It’s that time of year again – property tax bills are beginning to arrive in homeowners’ mailboxes across New Hampshire. For many, their property tax bill is the single largest bill they’ll pay all year, creating real hardships for families living on fixed- or low-incomes.
In response, some may rail against their assessor’s office or their school or select board, but New Hampshire’s property tax problem isn’t due to local decisions. It stems instead from choices state policymakers have made for decades now.
Simply put, because the State of New Hampshire has, for decades, shirked its obligation to provide and pay for an adequate education for every child, school funding costs are downshifted to local property tax bills. New Hampshire relies more on property taxes than any other state. As a result, families struggling to make ends meet pay a much larger share of their incomes in taxes than the well-to-do.
As the graph below shows, the state share of elementary and secondary school revenue is smaller in New Hampshire than anywhere else in the country. Based on data from the National Center for Education Statistics, during the 2018-2019 school year, various forms of state aid comprised less than 20 percent of total elementary and secondary revenue in New Hampshire. Contrast that with places like Minnesota or Vermont, where the state contributes anywhere from 60 to 90 percent of public school resources.

How does New Hampshire make up the difference? Via the property tax, of course. In fact, New Hampshire counts on the property tax to support state and local public services more than any other state in the nation. Data from the US Census Bureau demonstrate that the property tax made up 64 percent of all state and local tax revenue in New Hampshire in FY 2018, the most recent year for which comparable state by state data are available. That’s more than twice the share for the country as a whole. Even the next highest state – New Jersey – trails New Hampshire’s reliance by almost 20 percentage points.

This over-reliance on property taxes has very real – and very unequal – consequences for Granite State renters and homeowners. More specifically, the nationally-recognized Institute on Taxation and Economic Policy (ITEP) finds that middle-income New Hampshire taxpayers have an average tax rate that more than two and half times higher than that faced by the richest 1 percent.
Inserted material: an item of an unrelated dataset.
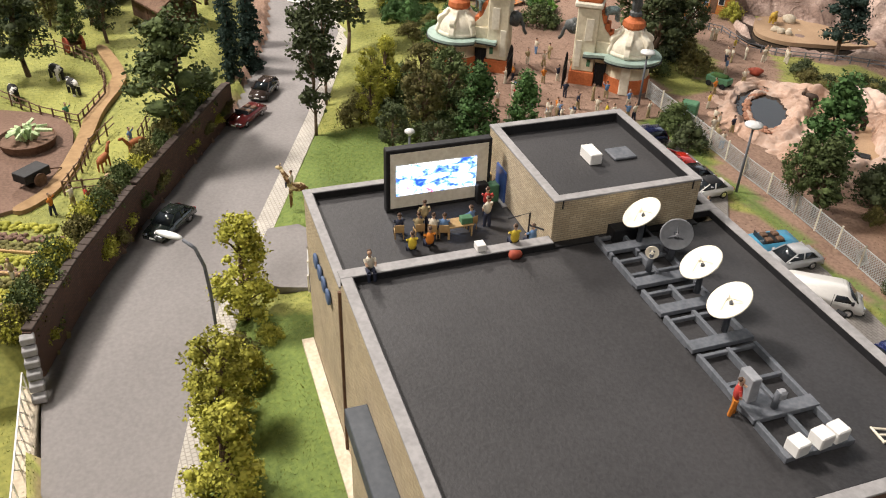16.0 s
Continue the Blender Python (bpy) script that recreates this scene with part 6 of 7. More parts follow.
# ---- painted figures ----
CLOTH = {"w": ((0.68, 0.62, 0.50), "cream"), "b": ((0.14, 0.25, 0.44), "blue"), "g": ((0.07, 0.24, 0.13), "green"), "r": ((0.45, 0.05, 0.04), "red"), "o": ((0.62, 0.21, 0.03), "orange"), "n": ((0.03, 0.035, 0.06), "dark"),
         "k": ((0.38, 0.31, 0.17), "khaki"), "y": ((0.62, 0.47, 0.05), "yellow"), "c": ((0.06, 0.33, 0.32), "teal"), "p": ((0.58, 0.23, 0.28), "pink")}
CM = {k: mat("cloth_" + v[1], v[0], tuple(c * 0.7 for c in v[0]), 400, 0.8, 0.1) for k, v in CLOTH.items()}
CM["skin"] = mat("figure_skin", (0.55, 0.36, 0.25), (0.45, 0.28, 0.19), 400, 0.6, 0.05)
CM["hair"] = mat("figure_hair", (0.10, 0.06, 0.04), (0.05, 0.03, 0.02), 400, 0.7, 0.1)
FIG = {}


def figure_mesh(top, legs, pose_kind):
    key = (top, legs, pose_kind)
    if key in FIG:
        return FIG[key]
    bm = bmesh.new()
    sit = pose_kind == 3
    hip = 0.95 if not sit else 0.5
    st = 0.16 if pose_kind != 2 else 0.3
    for sy in (-1, 1):
        if sit:
            rod((0, sy * 0.14, hip), (0.45, sy * 0.16, hip), 0.13, 0.11, 6, bm, 1)
            rod((0.45, sy * 0.16, hip), (0.48, sy * 0.16, 0.0), 0.11, 0.09, 6, bm, 1)
        else:
            rod((sy * st * 0.6, sy * 0.12, 0), (0, sy * 0.13, hip), 0.1, 0.13, 6, bm, 1)
            blob((sy * st * 0.6 + 0.06, sy * 0.12, 0.05), (0.16, 0.08, 0.06), 0, 1, 0, 1, bm, 1, 3)
    blob((0, 0, hip + 0.36), (0.19, 0.27, 0.44), 0.08, 2, 1, 1, bm, 1, 0)
    arms = {0: ((0.05, 0.34, -0.35), (0.1, 0.33, -0.32)), 1: ((0.35, 0.2, -0.1), (0.1, 0.36, -0.3)), 2: ((0.2, 0.42, 0.35), (0.2, 0.3, -0.3)), 3: ((0.36, 0.22, -0.25), (0.34, 0.2, -0.22))}[pose_kind]
    for sy, a in ((1, arms[0]), (-1, arms[1])):
        s = Vector((0, sy * 0.26, hip + 0.64))
        e = s + Vector((a[0] * 0.5, sy * (abs(a[1]) - 0.26) * 0.8 + sy * 0.04, a[2] * 0.6))
        h = s + Vector((a[0], sy * (abs(a[1]) - 0.26), a[2] * 1.2))
        rod(s, e, 0.085, 0.075, 5, bm, 0)
        rod(e, h, 0.07, 0.055, 5, bm, 2)
    rod((0, 0, hip + 0.72), (0, 0, hip + 0.9), 0.08, 0.07, 6, bm, 2)
    blob((0.01, 0, hip + 1.0), (0.145, 0.125, 0.165), 0, 2, 0, 1, bm, 1, 2)
    blob((-0.03, 0, hip + 1.07), (0.145, 0.135, 0.13), 0.05, 1, 0, 1, bm, 1, 3)
    FIG[key] = mesh_of("figurine", bm, [CM[top], CM[legs], CM["skin"], CM["hair"]])
    return FIG[key]


fr_ = random.Random(12)


def figurine(x, y, top, z=None, rot=None, kind=None, where="on the path", scale=1.0, legs=None, group="zoo visitors"):
    kind = fr_.choice([0, 0, 1, 1, 2]) if kind is None else kind
    legs = legs or fr_.choice(["n", "k", "w", "k", "w", "b", "w"])
    ob = new("figurine", figure_mesh(top, legs, kind))
    rot = fr_.uniform(0, 360) if rot is None else rot
    ob.matrix_basis = pose(x * K, y * K, (gz(x, y) if z is None else z) * K, 0, 0, rot) @ Matrix.Scale(scale * 0.98, 4)
    act = ("sitting" if kind == 3 else "waving" if kind == 2 else "standing")
    return tagged(ob, f"tiny painted model figure with {CLOTH[top][1]} top {act} {where}", "figurine", group)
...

The main culprit for that disparity? Again, the property tax. ITEP’s estimates show an effective property tax rate amounting to 6.3 percent of income for households with incomes ranging from $45,000 to $72,800, while households with incomes over $514,900 pay property taxes equal to just 1.9 percent of their incomes on average.
What to do about it? Well, New Hampshire’s over-reliance on local property taxes will end only when the state finally owns up to its responsibility to provide an adequate education to every child in the Granite State – a duty its shirked for nearly 30 years – and puts up the financial resources to match. The New Hampshire legislature has considered numerous small scale changes, both good and bad, to our school funding system in recent years – and has even passed some of them – but comprehensive, permanent, and fair reform – that addresses both how state education aid is distributed and how the state generates the resources needed to fulfill its obligations – is what is truly needed.